The ‘oddity’ of American mainstream discourse

The WaPo’s main house neocon, Jackson Diehl, had a typically arrogant op-ed today in which he huffed and puffed about Malaysian opposition leader Anwar Ibrahim in these terms:

    His transition from pro-American democrat to anti-Israeli zealot is sobering…

Matt Yglesias picked up on that and added this wise commentary:

    As best I can tell from Diehl’s column, Anwar hasn’t stopped being “pro-American” or a democrat, so it’s difficult to see what the nature of the “transition” is. Indeed, if I’m understanding Diehl correctly what he’s saying about Anwar (and also about Turkish Prime Minister Recep Tayyip Erdogan) is that he’s heated up his rhetoric on Israel precisely because as a democrat seeking political reform in Malaysia under difficult circumstances he needs to be responsive to public opinion.
    In terms of “pro-American,” it’s always difficult to know what people mean by this term. Clearly, though, Malaysia is very far away from Israel and not the kind of country that’s engaged in global power projection. I would think that we would therefore judge the pro-Americanness or not of a Malaysian politician primarily in terms of his attitude toward regional issues in Southeast Asia…

His bottom line was,

    certainly it would be odd to make Israel the… the main criterion by which we judge a politician.

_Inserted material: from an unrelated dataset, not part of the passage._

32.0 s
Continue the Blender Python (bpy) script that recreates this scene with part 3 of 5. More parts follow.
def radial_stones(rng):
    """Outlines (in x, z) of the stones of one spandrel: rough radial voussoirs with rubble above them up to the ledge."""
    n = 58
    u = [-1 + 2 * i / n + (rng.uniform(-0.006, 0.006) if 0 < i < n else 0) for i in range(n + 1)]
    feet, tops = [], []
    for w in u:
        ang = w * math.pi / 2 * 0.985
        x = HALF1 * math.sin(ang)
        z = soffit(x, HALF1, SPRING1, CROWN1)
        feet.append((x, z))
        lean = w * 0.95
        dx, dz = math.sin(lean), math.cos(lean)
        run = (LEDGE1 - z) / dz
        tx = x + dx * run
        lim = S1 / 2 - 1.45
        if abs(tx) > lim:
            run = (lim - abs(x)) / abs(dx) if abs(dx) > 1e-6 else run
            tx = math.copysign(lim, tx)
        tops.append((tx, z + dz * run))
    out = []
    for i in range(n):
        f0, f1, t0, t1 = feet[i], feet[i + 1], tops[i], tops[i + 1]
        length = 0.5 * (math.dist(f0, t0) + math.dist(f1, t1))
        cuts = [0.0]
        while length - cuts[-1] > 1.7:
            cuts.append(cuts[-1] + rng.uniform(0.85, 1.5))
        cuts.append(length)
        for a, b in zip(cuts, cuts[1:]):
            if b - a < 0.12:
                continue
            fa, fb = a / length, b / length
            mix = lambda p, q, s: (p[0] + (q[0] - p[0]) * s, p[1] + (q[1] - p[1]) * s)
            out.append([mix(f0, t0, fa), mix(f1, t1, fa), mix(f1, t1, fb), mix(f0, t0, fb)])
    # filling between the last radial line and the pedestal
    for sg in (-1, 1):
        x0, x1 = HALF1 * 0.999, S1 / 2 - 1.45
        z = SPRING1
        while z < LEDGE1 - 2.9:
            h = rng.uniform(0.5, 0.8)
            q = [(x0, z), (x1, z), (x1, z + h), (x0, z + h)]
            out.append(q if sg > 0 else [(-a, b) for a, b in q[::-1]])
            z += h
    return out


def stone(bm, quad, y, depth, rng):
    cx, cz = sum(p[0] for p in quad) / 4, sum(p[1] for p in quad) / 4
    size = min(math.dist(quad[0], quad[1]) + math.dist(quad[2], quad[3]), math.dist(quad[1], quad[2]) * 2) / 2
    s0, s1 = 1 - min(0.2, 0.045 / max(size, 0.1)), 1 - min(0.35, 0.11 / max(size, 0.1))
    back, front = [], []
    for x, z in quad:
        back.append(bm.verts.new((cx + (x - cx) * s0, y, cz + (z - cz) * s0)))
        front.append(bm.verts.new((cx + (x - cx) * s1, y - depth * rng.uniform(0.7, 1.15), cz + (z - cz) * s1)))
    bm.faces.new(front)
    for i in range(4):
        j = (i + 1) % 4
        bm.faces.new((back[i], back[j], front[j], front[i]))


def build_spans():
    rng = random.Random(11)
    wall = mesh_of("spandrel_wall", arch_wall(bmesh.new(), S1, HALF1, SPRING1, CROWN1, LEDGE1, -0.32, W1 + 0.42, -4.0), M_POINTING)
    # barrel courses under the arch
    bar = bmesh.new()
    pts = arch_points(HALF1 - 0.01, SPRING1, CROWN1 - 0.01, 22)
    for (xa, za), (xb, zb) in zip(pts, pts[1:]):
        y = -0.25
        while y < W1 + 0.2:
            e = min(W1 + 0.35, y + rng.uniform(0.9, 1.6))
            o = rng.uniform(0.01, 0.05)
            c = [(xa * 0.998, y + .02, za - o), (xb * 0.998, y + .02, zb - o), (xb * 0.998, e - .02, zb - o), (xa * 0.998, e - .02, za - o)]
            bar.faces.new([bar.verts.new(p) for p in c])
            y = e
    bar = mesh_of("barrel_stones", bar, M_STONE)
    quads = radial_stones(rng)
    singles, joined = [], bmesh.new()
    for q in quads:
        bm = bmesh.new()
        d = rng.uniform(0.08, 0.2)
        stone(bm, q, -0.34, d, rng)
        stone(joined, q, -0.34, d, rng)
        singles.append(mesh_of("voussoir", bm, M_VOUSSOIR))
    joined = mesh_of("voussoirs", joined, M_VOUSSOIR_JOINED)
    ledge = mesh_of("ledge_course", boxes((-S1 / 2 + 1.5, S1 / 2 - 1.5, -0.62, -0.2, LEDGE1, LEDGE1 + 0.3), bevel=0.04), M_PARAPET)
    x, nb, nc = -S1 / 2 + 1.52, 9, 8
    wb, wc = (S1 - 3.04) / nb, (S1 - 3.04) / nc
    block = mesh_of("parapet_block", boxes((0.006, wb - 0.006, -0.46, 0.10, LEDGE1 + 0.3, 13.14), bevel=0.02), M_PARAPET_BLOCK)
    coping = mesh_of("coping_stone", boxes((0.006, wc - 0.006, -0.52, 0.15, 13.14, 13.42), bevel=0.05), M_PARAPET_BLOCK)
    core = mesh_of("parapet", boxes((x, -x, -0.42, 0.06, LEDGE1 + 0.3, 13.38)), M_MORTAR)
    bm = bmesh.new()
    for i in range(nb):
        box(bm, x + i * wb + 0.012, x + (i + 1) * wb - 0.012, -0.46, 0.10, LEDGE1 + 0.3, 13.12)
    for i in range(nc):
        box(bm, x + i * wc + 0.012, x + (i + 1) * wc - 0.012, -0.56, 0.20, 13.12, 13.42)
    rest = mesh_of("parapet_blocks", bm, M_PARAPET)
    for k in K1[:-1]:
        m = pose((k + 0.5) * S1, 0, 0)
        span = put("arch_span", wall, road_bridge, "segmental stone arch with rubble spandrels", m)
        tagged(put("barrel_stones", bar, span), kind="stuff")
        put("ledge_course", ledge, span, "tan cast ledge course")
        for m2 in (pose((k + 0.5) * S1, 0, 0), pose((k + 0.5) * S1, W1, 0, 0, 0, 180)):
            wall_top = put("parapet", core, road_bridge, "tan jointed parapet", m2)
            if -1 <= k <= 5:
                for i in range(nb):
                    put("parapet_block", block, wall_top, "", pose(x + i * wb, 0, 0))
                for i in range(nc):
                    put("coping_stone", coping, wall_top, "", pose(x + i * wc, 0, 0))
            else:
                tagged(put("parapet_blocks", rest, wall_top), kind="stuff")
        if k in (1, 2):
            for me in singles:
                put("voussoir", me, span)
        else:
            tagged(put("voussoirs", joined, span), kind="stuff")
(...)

I beg your pardon, Matt? In just about all of the U.S. mainstream political discourse this is still exactly the criterion by which politicians all around the world get judged. You should surely know that.
Indeed, the situation is ways beyond “odd.” It’s downright lunatic. Not to mention extremely destructive of the true interests of our country’s people.
Still and all, it’s good that Matt Yglesias called Diehl out on his rampant Israel-first-ism.

One thought on “The ‘oddity’ of American mainstream discourse

  1. epppie

    Yes. Thankyou. It’s about damn time an alternapundit began to call out the US political/media establishment as lunatic. That’s what it plainly is to anyone not embrined by Beltway cocktail parties.